Acrylic on Canvas Panel
000156
I resisted the suggestion of my cellmate to paint the fence and bars that separate me from this tree. The cage that contains me does not contain this beauty of nature and if the person looking at the painting did not know that they may think that the tree was caged in. The tree is free and I celebrate its freedom.
16" x 12"
Acrylic on Canvas Panel
000073
Having spent so much time in solitary confinement, I could feel my humanity eroding with the passing of each day. The pounding on the doors reverberated through my bones. The smell of sweat, blood, urine and feces mixed with the pungent odor of desperation. I began my time thinking what was wrong with these people. Soon I was being gassed. I was becoming the animal I was trained to be by the conditions of that environment. There were these moments, between fights with the guards, when the gas mixed with my own sweat caused the hatred that burned in my heart. I could feel it on my skin. Then the clouds would part and the hulk would recede and the broken humanity would peek through. In those moments I would feel tremendous despair.

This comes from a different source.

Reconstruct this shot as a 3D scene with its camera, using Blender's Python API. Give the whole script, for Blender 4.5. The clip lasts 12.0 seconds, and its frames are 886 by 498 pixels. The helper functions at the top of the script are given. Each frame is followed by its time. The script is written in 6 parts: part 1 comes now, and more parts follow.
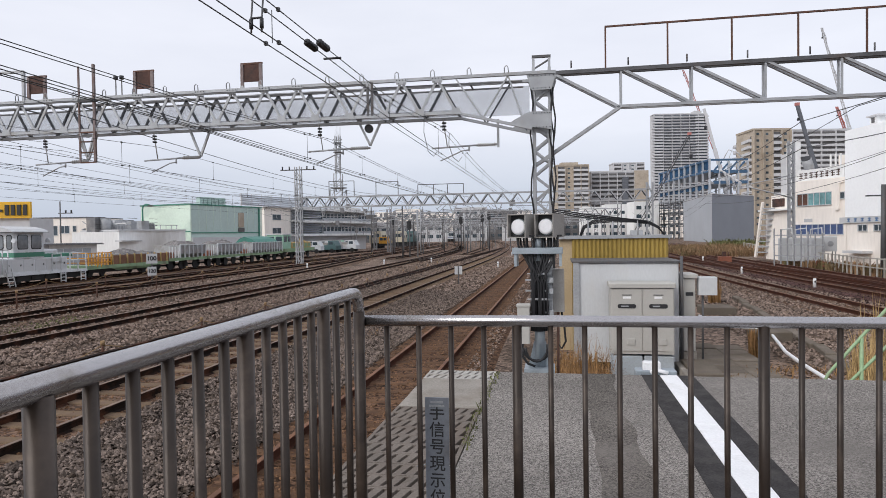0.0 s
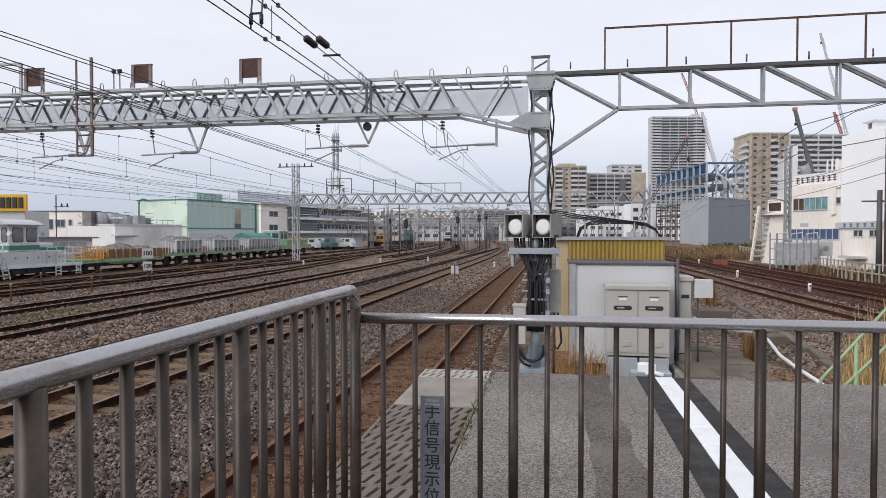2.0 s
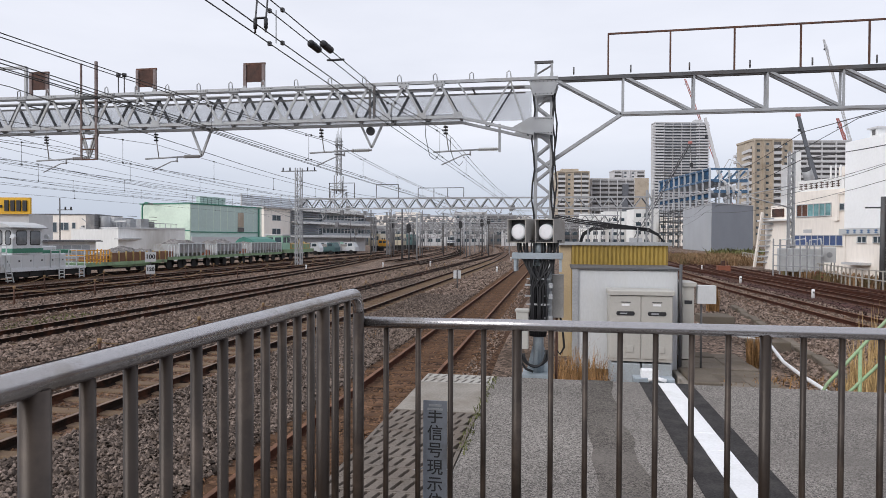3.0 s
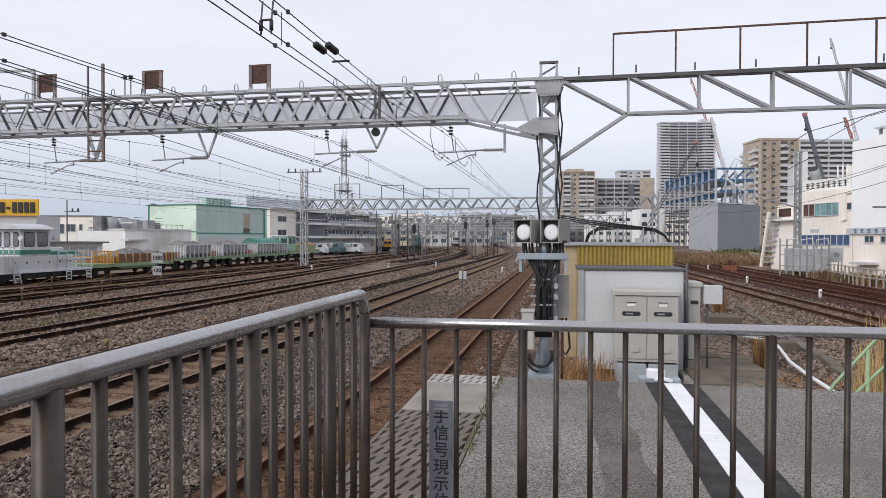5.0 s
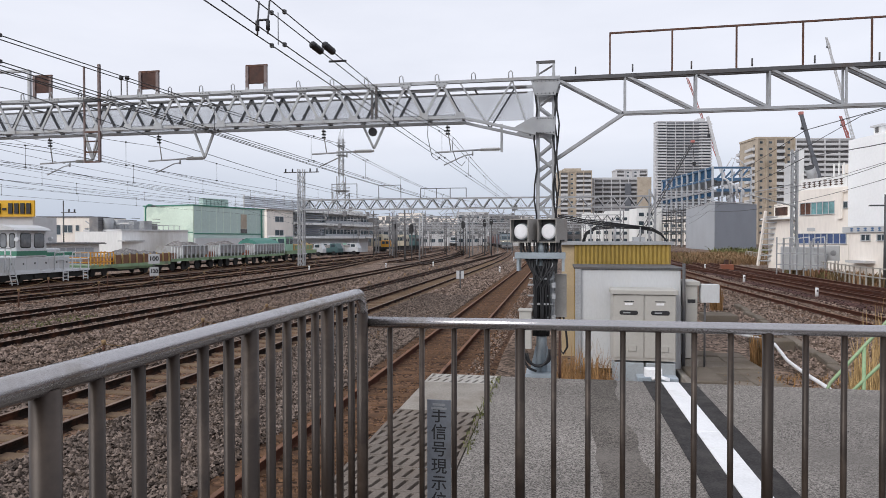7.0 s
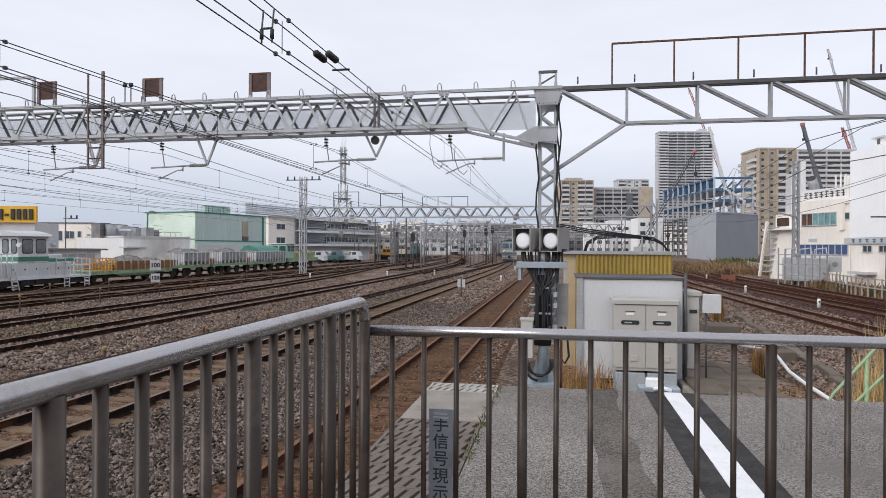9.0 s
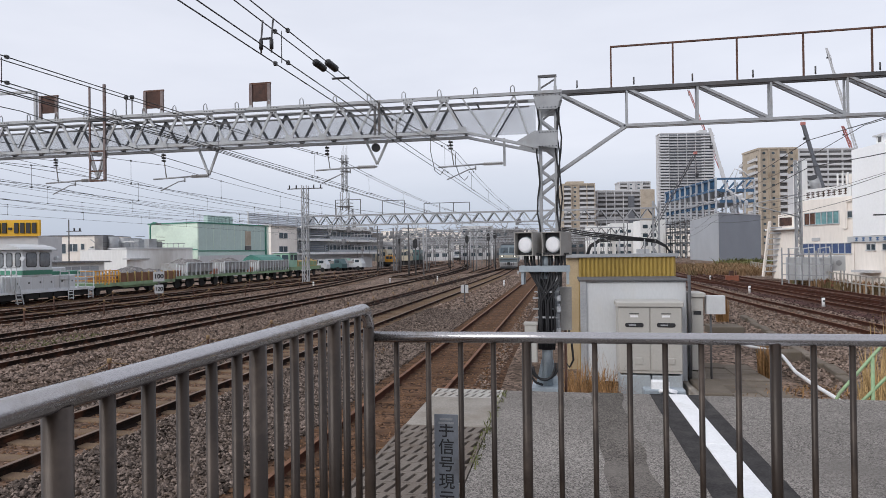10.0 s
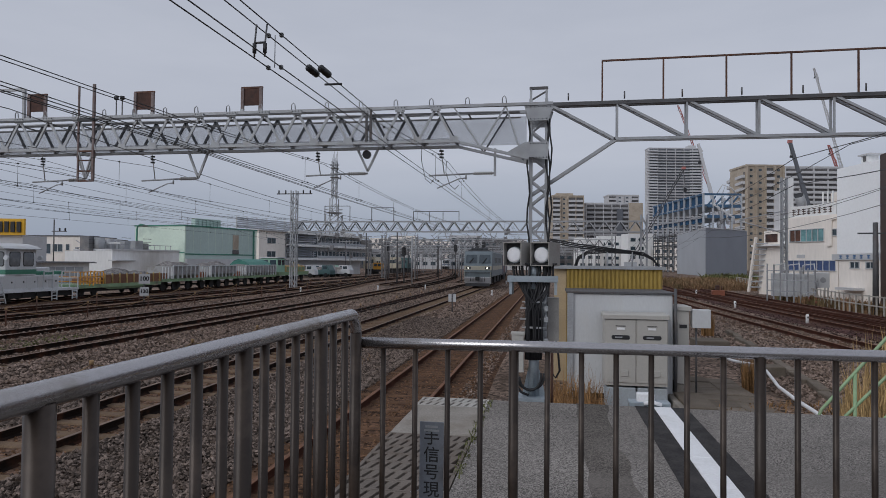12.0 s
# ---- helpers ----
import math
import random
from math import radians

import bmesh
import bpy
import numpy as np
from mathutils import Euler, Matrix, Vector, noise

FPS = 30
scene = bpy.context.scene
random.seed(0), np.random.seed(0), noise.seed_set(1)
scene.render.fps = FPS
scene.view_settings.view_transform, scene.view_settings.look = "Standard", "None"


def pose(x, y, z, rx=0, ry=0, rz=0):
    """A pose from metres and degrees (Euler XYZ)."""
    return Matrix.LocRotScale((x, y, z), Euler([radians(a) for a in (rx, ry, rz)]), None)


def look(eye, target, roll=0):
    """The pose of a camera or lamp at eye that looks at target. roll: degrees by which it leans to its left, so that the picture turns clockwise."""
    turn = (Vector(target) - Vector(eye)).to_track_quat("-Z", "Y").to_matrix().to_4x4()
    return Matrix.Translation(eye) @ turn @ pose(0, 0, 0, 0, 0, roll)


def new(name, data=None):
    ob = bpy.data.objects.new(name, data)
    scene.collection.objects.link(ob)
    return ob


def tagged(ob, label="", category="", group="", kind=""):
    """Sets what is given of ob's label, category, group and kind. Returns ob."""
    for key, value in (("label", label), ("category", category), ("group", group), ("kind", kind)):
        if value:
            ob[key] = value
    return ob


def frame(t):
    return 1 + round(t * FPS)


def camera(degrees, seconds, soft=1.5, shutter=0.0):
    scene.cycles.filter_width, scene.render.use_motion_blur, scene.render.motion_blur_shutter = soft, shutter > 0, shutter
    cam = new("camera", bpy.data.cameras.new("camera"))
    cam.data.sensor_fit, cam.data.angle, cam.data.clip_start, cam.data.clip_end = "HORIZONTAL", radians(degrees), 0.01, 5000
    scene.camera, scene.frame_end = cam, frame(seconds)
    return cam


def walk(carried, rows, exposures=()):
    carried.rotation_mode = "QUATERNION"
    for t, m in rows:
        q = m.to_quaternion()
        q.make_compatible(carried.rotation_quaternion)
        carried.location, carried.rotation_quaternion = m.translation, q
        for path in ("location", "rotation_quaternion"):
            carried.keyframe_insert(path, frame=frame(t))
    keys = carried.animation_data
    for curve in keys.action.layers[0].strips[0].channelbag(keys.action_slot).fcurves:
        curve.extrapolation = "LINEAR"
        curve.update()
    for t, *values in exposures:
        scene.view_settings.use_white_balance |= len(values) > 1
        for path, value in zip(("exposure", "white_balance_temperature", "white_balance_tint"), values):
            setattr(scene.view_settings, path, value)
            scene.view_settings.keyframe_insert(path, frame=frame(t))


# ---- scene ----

This is reflective of my struggles to deal with segregation in prison. At times I didn't act like a human because I was not being treated like one. After one of many beatings (by the very people who were supposed to help me), I sat in that moment, gas still clinging to my body and burning. Cold and hungry, I sat on that concrete slab and wondered, would it ever end? Why had my life been a constant struggle since day one? See camera in upper left hand corner.
July 18, 2009
000038
Acrylic
I was in solitary confinement. I had not eaten in five days. I was on observation status. I could not imagine living my life like that for the rest of my days. I was about 24 at the time and made a very serious attempt to end my life. That’s how I ended up on observation status.
On that status they don't give regular food. They give this loaf that looks like and smells like a log of shit. I would not eat. They took all of my clothes. No sheet. No blanket. Not even a mattress. I drifted in and out of a long slumber, thirsty. My body was sore from the cold hard concrete.